North American Porcupine | EcoTarium

North American Porcupine

Erethizon dorsatum

At the EcoTarium

The EcoTarium is home to one North American Porcupine, named Sergeant Pepper. He was likely raised in captivity and came to the EcoTarium from Southwick's Zoo. He was born in 2002 and arrived at the EcoTarium in June 2006. You can find him in the Animal Corner building on the museum’s Lower Courtyard.

About North American Porcupines

Porcupines are the second largest rodent in North America. They are found in the forests of Canada, Northern Mexico, and North and West United States. They are nocturnal and have poor vision but good hearing and smell, and they are very good climbers. Porcupines are herbivores, and their diet consists of bark, leaves, fruits, and some nuts.
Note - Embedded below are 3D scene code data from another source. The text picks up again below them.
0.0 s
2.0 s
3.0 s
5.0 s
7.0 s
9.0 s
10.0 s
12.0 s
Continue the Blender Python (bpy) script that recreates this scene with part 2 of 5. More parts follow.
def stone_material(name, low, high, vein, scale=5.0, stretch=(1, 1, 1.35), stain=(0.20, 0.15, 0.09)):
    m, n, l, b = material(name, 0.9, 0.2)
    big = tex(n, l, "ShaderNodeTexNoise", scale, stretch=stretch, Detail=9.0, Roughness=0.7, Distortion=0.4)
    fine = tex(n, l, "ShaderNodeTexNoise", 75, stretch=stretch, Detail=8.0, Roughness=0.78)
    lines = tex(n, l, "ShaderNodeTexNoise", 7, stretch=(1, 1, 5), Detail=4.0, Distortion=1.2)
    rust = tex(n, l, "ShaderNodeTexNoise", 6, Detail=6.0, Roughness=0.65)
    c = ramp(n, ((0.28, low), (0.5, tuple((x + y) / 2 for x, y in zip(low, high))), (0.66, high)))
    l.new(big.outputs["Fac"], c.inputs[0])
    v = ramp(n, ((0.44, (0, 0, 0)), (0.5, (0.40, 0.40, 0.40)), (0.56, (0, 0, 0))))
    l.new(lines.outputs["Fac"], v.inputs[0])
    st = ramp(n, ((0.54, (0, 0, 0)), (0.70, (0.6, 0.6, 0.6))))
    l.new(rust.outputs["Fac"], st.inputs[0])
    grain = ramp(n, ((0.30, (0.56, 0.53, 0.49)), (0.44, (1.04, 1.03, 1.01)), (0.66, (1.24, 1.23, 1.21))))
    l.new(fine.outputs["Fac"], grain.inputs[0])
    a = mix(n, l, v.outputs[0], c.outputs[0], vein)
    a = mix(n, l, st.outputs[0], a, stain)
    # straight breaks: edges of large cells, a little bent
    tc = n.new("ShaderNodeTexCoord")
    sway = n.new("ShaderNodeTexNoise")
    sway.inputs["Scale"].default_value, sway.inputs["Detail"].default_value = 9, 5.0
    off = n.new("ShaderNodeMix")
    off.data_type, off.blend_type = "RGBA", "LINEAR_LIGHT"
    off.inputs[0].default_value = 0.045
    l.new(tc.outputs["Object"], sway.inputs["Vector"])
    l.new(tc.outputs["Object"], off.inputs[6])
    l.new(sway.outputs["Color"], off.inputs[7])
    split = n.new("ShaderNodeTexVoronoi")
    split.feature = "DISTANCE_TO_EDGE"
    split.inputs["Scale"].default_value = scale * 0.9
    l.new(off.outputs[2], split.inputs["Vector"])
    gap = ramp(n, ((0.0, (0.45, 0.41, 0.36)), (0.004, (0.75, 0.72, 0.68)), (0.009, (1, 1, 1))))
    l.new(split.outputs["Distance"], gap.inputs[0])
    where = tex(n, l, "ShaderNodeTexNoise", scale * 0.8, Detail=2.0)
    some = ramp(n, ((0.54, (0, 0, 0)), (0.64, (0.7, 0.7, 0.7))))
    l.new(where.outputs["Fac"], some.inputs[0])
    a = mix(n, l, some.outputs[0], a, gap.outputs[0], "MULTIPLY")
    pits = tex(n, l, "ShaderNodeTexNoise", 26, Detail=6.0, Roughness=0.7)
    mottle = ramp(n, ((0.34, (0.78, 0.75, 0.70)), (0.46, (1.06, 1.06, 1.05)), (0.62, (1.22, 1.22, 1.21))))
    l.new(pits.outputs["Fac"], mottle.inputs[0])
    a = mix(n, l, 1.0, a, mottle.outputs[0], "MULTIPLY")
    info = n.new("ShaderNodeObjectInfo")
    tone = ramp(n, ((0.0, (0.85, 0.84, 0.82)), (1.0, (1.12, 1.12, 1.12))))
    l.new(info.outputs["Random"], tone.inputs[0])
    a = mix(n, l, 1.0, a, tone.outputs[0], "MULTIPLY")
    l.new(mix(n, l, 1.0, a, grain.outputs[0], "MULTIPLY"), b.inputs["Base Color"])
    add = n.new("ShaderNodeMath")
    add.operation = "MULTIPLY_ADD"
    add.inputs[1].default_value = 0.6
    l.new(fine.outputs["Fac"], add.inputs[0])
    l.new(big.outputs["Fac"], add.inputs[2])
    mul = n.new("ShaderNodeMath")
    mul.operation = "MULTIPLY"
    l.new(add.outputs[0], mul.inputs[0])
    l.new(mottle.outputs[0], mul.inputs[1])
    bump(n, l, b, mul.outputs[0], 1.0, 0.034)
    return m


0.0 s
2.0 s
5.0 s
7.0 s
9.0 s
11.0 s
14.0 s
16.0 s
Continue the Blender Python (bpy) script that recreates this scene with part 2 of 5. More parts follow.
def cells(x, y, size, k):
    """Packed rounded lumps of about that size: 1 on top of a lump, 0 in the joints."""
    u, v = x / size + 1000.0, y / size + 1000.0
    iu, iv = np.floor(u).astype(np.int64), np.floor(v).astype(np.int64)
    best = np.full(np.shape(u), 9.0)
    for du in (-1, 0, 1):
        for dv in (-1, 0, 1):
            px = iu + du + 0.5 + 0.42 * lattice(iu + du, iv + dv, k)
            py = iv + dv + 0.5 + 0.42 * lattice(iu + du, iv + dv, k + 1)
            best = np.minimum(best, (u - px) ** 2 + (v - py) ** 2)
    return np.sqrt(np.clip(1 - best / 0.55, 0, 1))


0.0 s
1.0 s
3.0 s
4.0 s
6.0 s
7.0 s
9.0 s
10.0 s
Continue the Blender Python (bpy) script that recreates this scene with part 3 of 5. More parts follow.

Porcupines have large, ever-growing incisors and 30,000 hollow, sharp quills. Despite popular belief, porcupines do not shoot their quills. They are loosely attached and detach easily. When threatened, the porcupine will turn its back, chatter its teeth, and contracts muscles in the back that cause the quills to rise. The quills will be released into the predator if it comes in contact. The porcupine also has antibiotics in its skin so that he does not get an infection when he gets stuck by his own quills, which often happens when he falls out of a tree. The quills, specifically on the tail, also help the porcupine climb trees.

Their lifespan in the wild is about 10 years. They do not have many predators, but sometimes lynx, fishers, and mountain lions will prey on them.